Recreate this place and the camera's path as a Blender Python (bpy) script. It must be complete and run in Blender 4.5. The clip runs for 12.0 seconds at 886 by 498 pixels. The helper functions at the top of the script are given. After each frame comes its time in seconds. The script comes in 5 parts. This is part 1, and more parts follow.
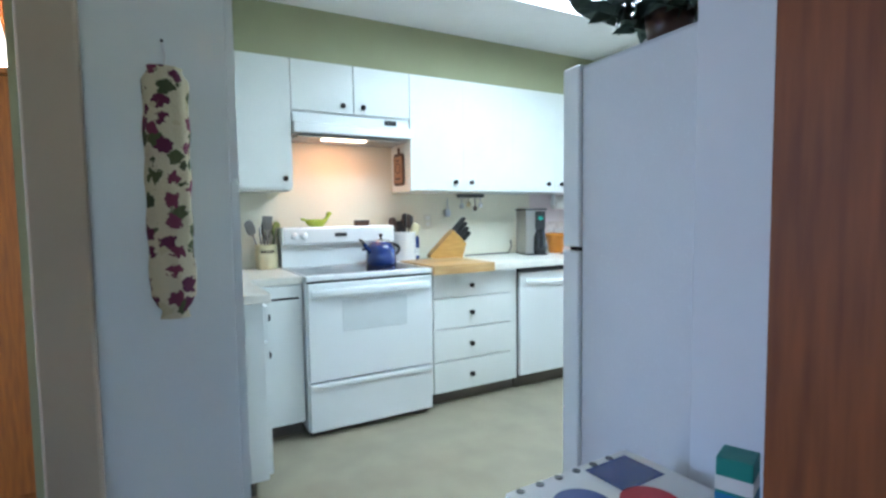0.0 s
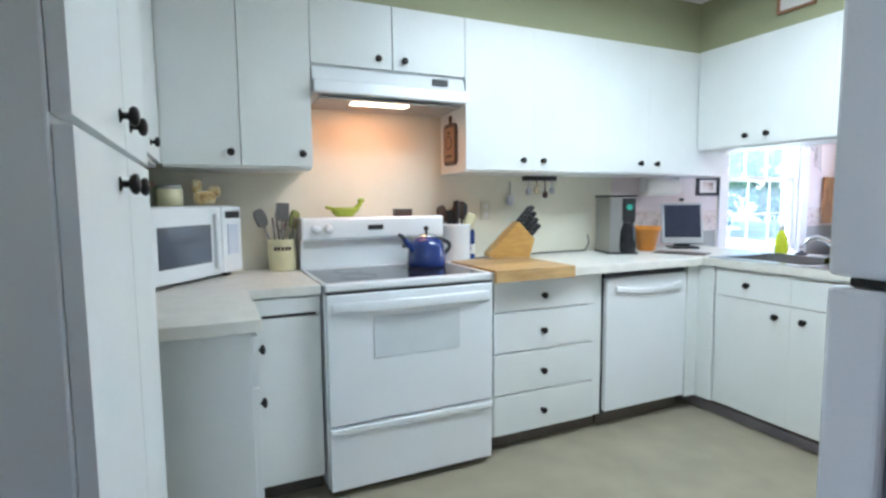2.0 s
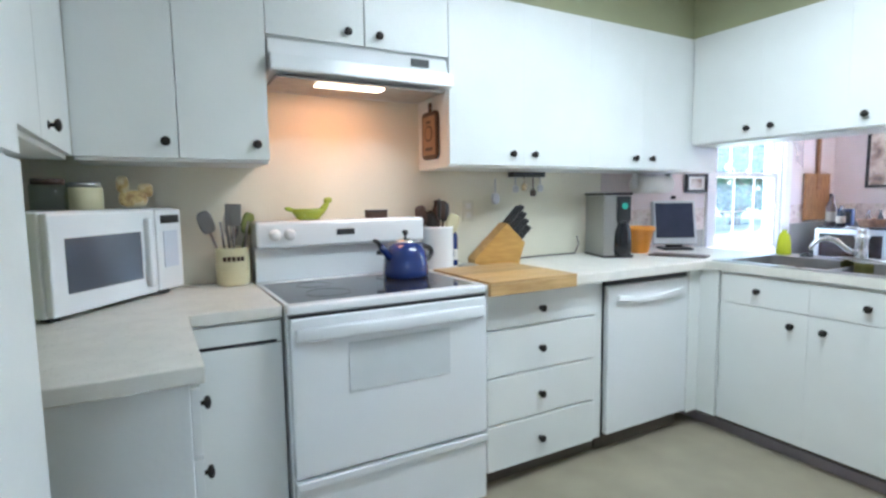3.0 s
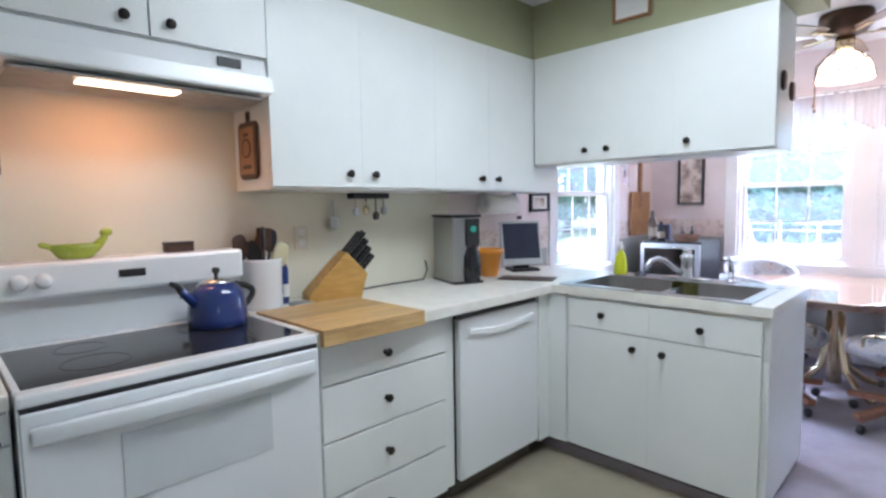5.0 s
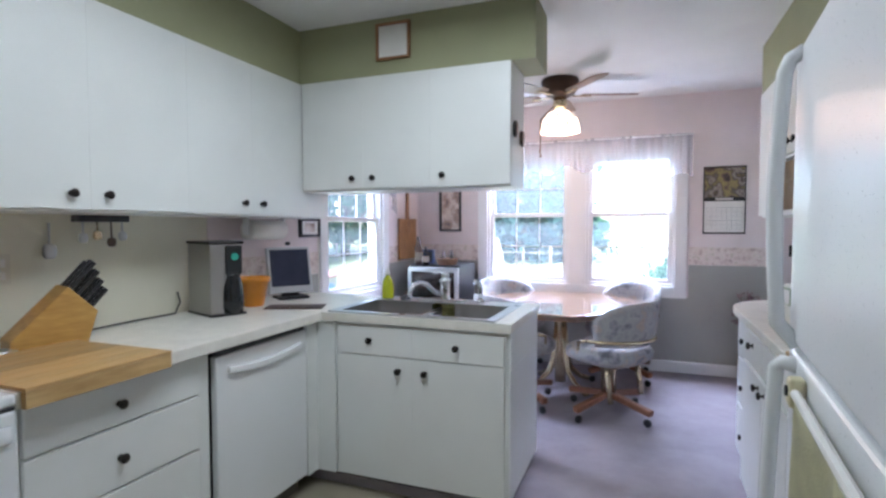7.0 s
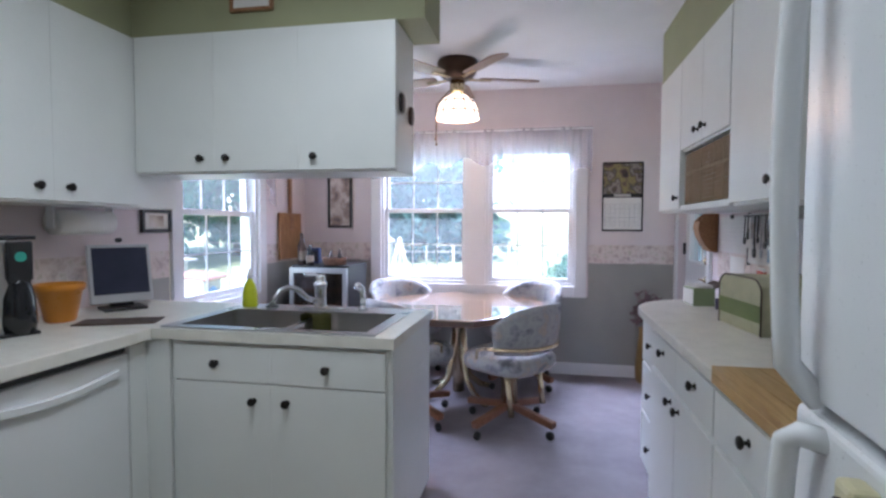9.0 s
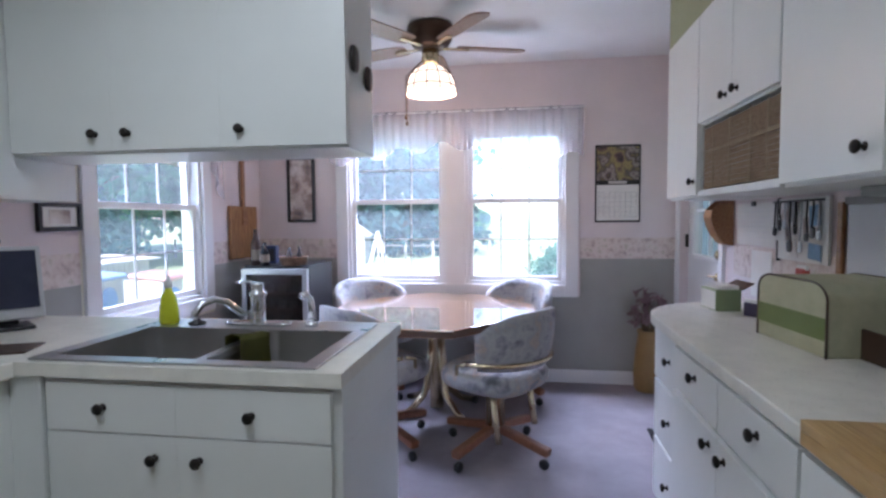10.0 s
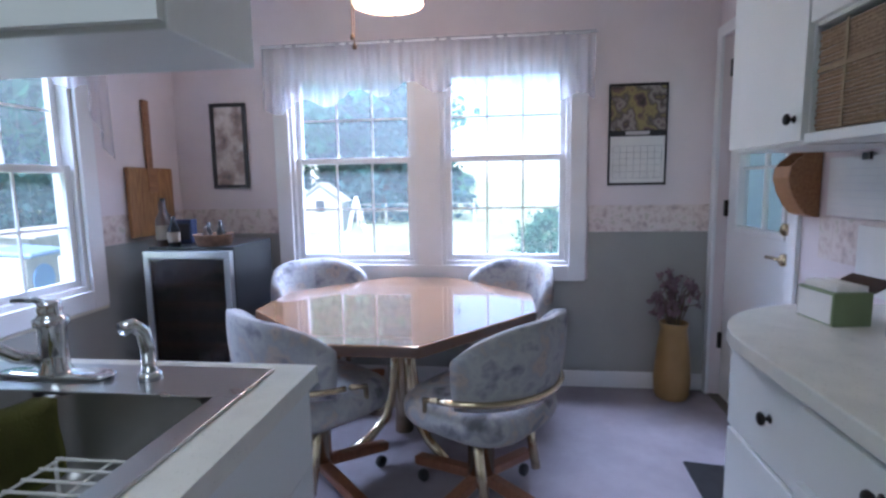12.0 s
= = =
■ **Objective**
Output the material word for word, omitting its pictures.

■ **The reply**
Recreate this place and the camera's path as a Blender Python (bpy) script. It must be complete and run in Blender 4.5. The clip runs for 12.0 seconds at 886 by 498 pixels. The helper functions at the top of the script are given. After each frame comes its time in seconds. The script comes in 5 parts. This is part 1, and more parts follow.
0.0 s
2.0 s
3.0 s
5.0 s
7.0 s
9.0 s
10.0 s
12.0 s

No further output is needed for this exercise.